──────── RECORDED INFORMATION ────────

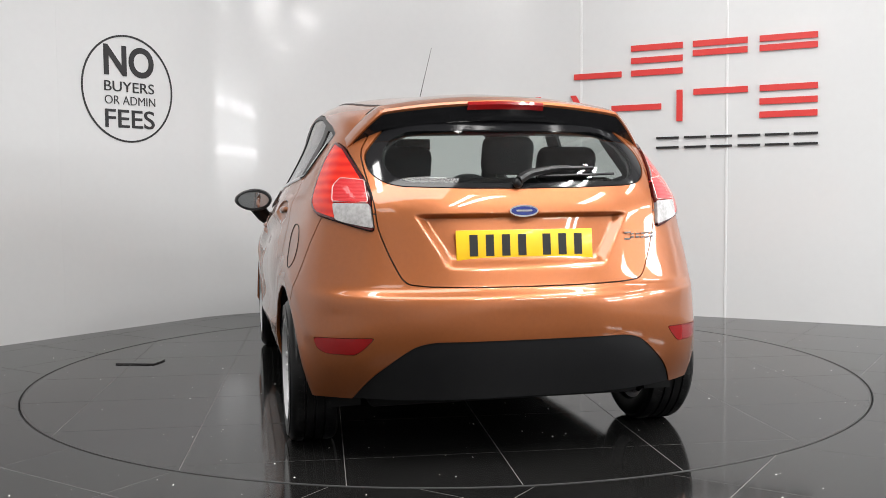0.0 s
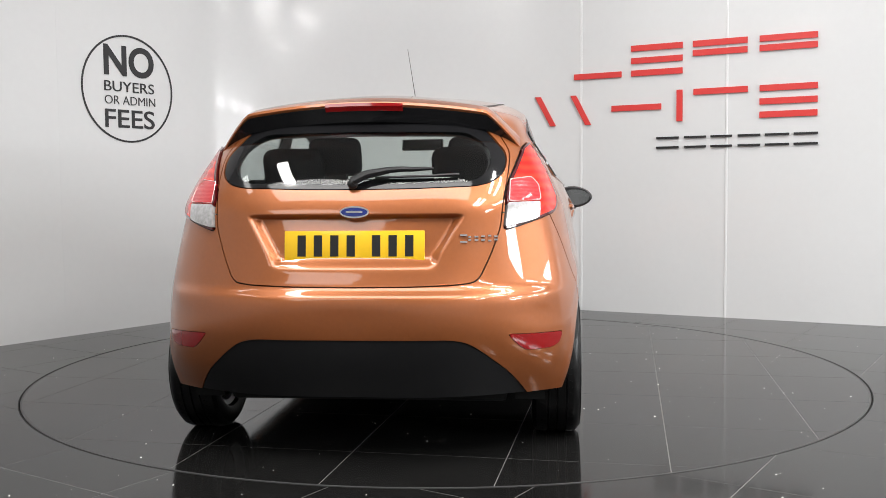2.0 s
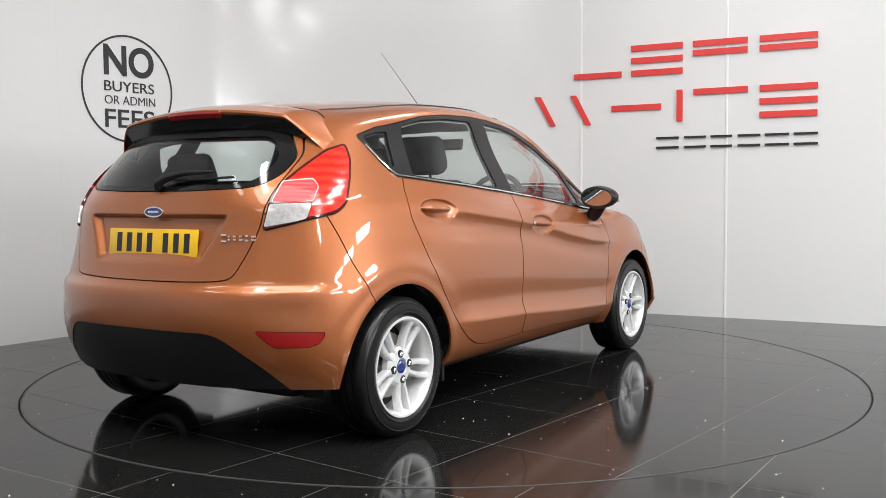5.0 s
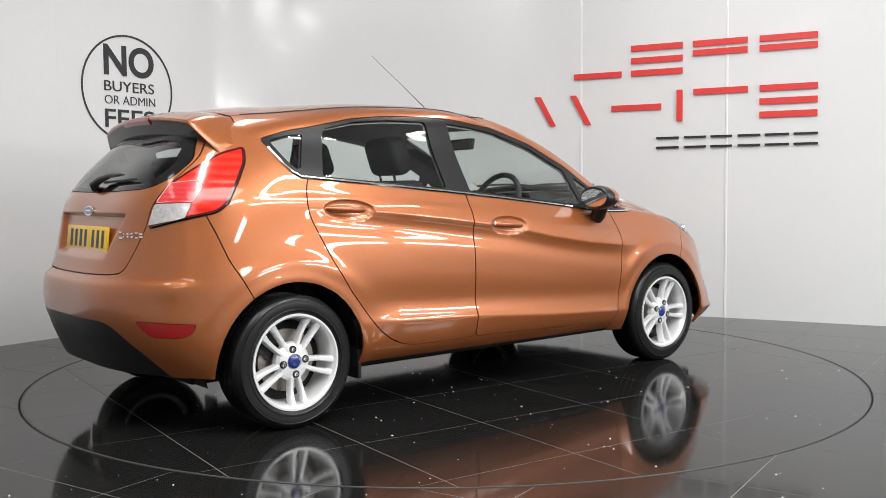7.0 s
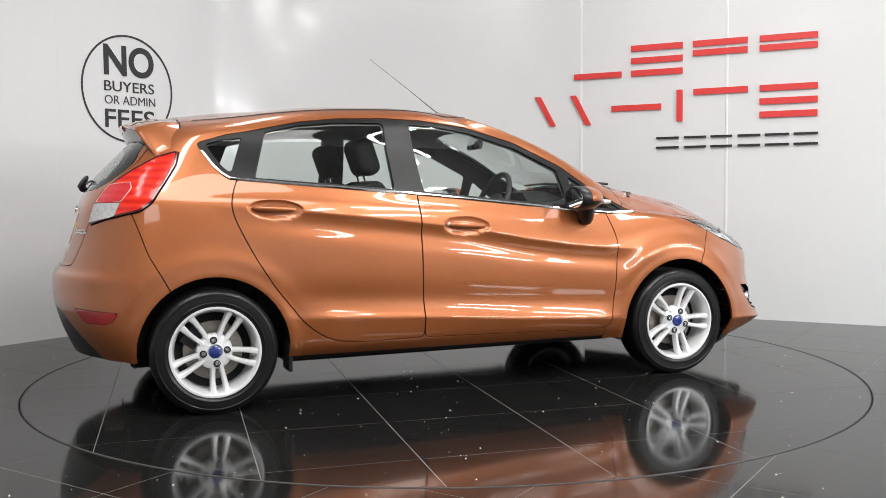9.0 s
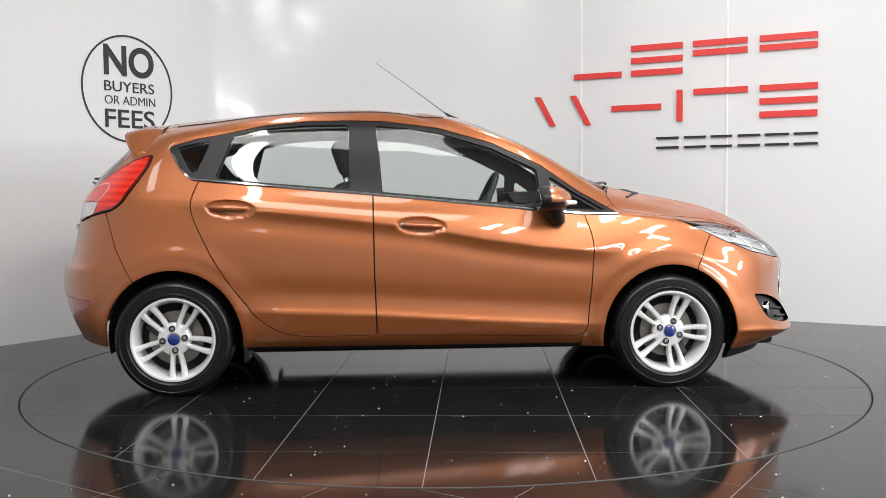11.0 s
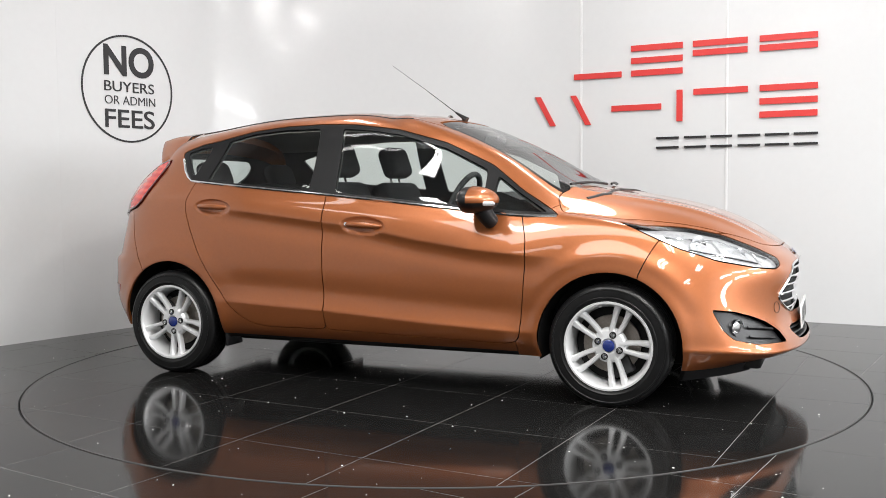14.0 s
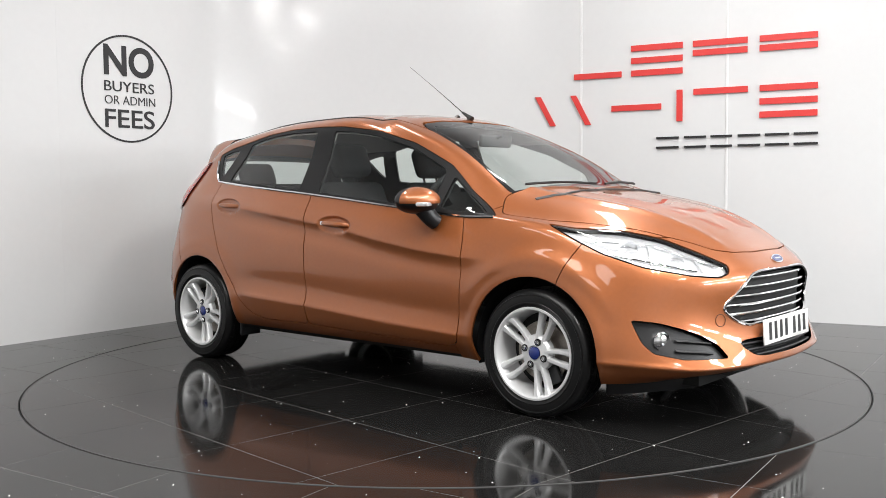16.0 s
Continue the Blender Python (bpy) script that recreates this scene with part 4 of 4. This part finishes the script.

────────

### SET PROBLEM:
Repeat the data exactly, dropping every picture it holds.

### EXERCISE RESPONSE:
0.0 s
2.0 s
5.0 s
7.0 s
9.0 s
11.0 s
14.0 s
16.0 s
Continue the Blender Python (bpy) script that recreates this scene with part 4 of 4. This part finishes the script.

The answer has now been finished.